>> START

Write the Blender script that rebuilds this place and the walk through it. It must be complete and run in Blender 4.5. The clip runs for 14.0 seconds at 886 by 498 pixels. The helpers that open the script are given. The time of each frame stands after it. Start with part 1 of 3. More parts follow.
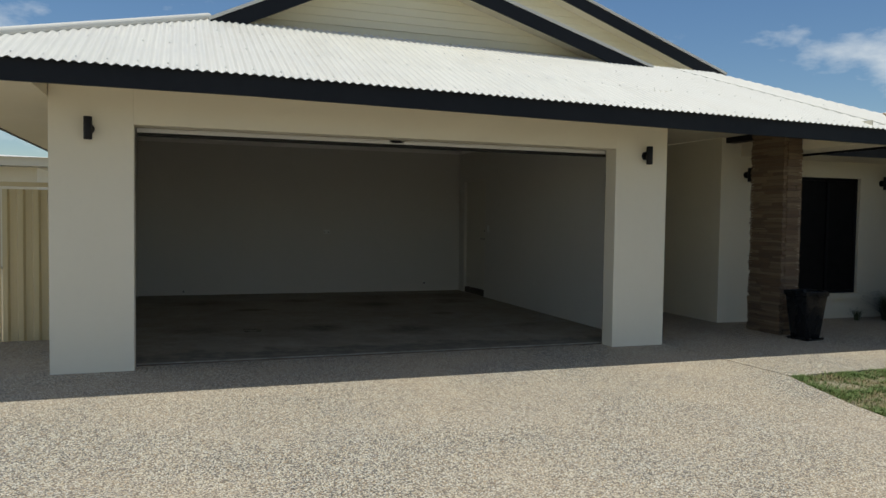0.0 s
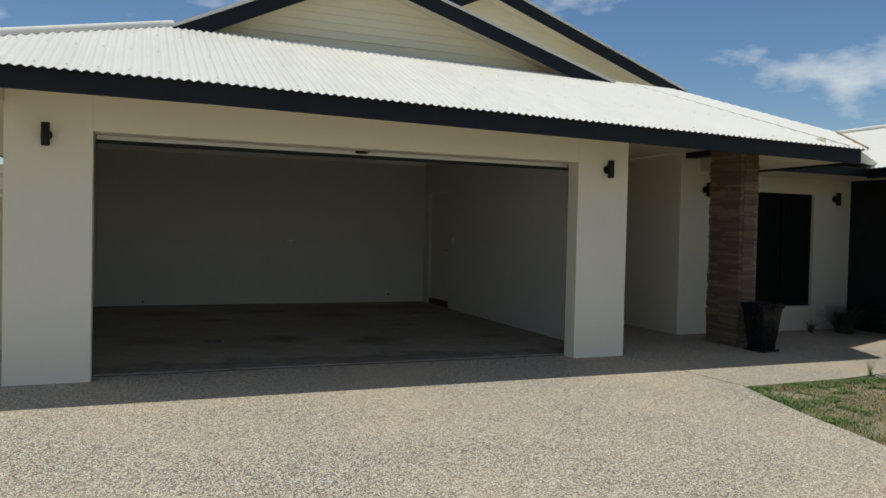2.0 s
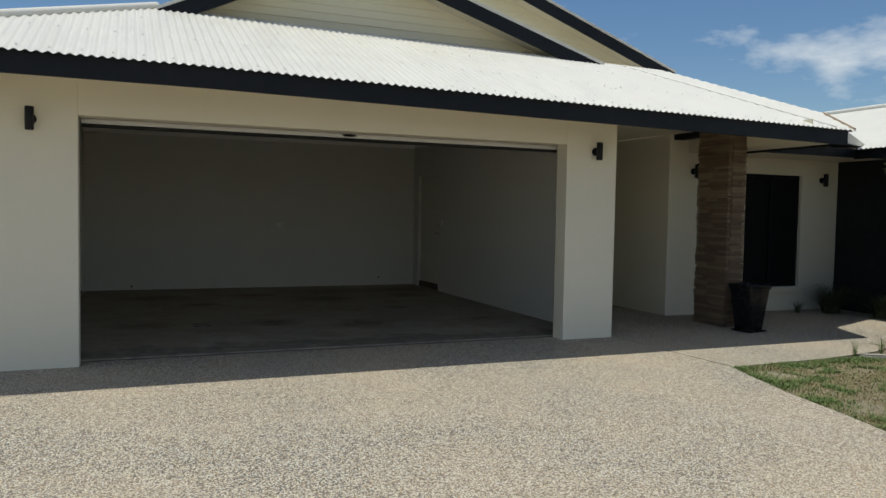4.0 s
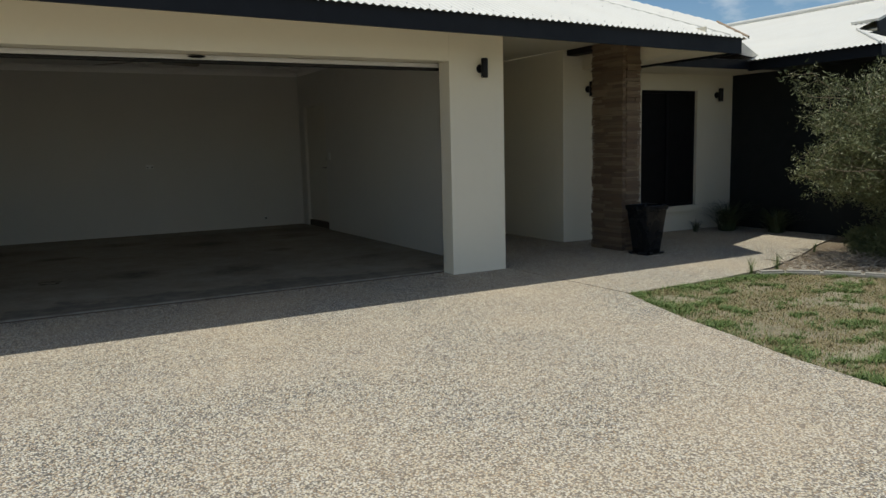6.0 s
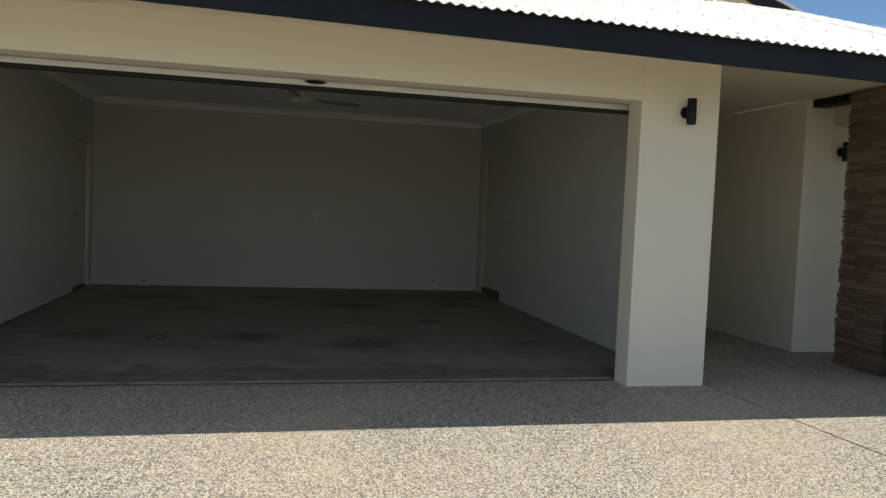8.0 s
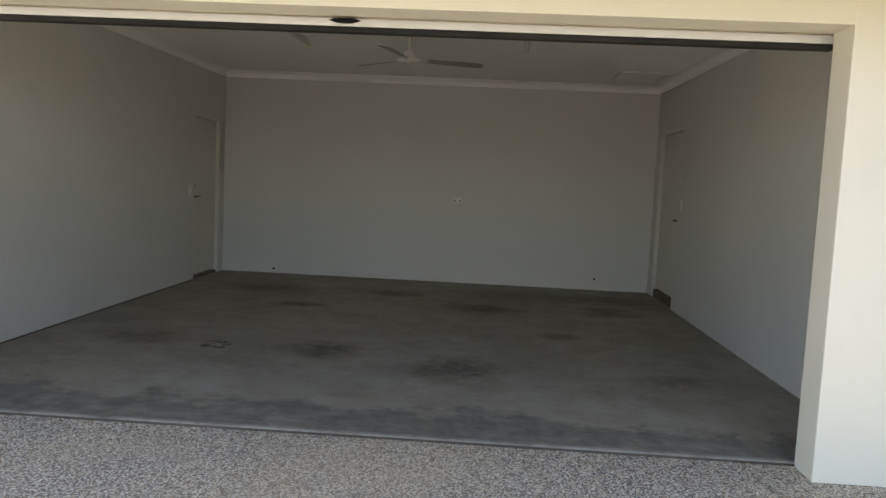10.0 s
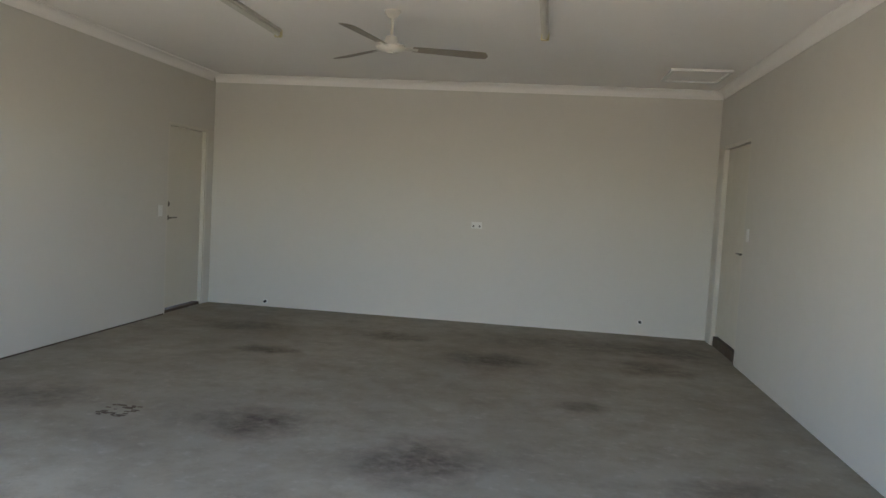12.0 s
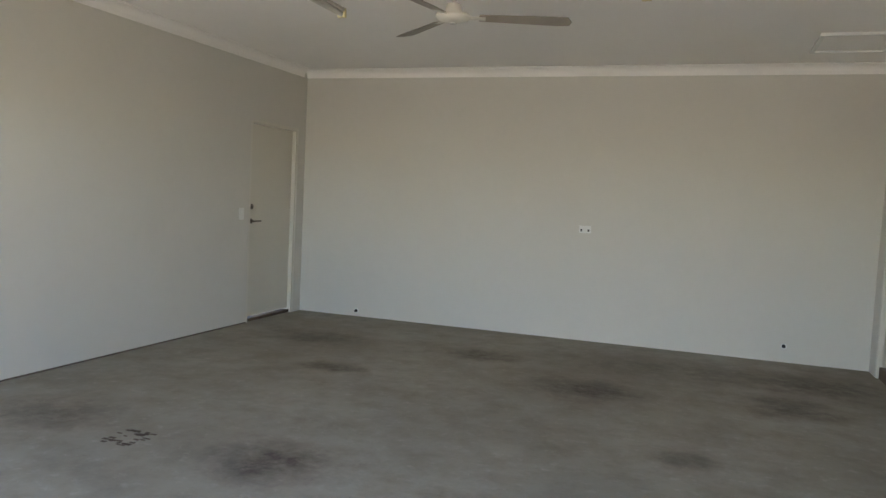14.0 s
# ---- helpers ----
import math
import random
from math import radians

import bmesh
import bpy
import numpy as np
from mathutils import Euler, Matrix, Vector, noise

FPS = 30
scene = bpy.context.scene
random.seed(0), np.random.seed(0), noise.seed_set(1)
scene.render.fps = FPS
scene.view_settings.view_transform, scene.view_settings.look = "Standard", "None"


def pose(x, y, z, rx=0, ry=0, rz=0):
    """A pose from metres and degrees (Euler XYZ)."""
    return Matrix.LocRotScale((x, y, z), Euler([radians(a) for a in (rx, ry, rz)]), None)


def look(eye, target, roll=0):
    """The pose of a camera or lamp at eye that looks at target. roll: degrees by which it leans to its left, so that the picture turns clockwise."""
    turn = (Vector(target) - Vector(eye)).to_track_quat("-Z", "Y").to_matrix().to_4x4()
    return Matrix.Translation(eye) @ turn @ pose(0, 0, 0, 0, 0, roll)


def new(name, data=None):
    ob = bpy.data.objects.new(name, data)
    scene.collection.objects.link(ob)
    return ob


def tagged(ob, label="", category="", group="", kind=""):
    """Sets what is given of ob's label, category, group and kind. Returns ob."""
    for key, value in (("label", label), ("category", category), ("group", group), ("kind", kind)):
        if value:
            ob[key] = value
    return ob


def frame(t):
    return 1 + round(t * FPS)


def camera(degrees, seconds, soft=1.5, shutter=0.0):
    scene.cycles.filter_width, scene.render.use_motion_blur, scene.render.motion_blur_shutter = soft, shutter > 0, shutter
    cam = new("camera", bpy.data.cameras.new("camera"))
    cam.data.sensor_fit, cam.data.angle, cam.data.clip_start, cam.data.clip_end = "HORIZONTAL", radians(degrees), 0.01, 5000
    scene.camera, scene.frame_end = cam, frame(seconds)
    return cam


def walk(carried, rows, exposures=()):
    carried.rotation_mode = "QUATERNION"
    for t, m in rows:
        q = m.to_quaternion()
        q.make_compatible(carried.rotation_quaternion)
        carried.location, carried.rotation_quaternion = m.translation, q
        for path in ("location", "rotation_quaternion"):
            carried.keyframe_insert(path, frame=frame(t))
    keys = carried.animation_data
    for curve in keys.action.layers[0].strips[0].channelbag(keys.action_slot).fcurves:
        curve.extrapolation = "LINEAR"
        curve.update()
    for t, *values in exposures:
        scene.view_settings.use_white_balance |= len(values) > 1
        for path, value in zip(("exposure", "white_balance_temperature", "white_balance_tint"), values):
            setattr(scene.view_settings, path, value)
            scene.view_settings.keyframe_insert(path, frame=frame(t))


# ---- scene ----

>> END

Stated exercise> Output the line that contains "setattr(scene.view_settings, path, value)", followed by every later line in the listing, with no line omitted and none added.

Reply>
            setattr(scene.view_settings, path, value)
            scene.view_settings.keyframe_insert(path, frame=frame(t))


# ---- scene ----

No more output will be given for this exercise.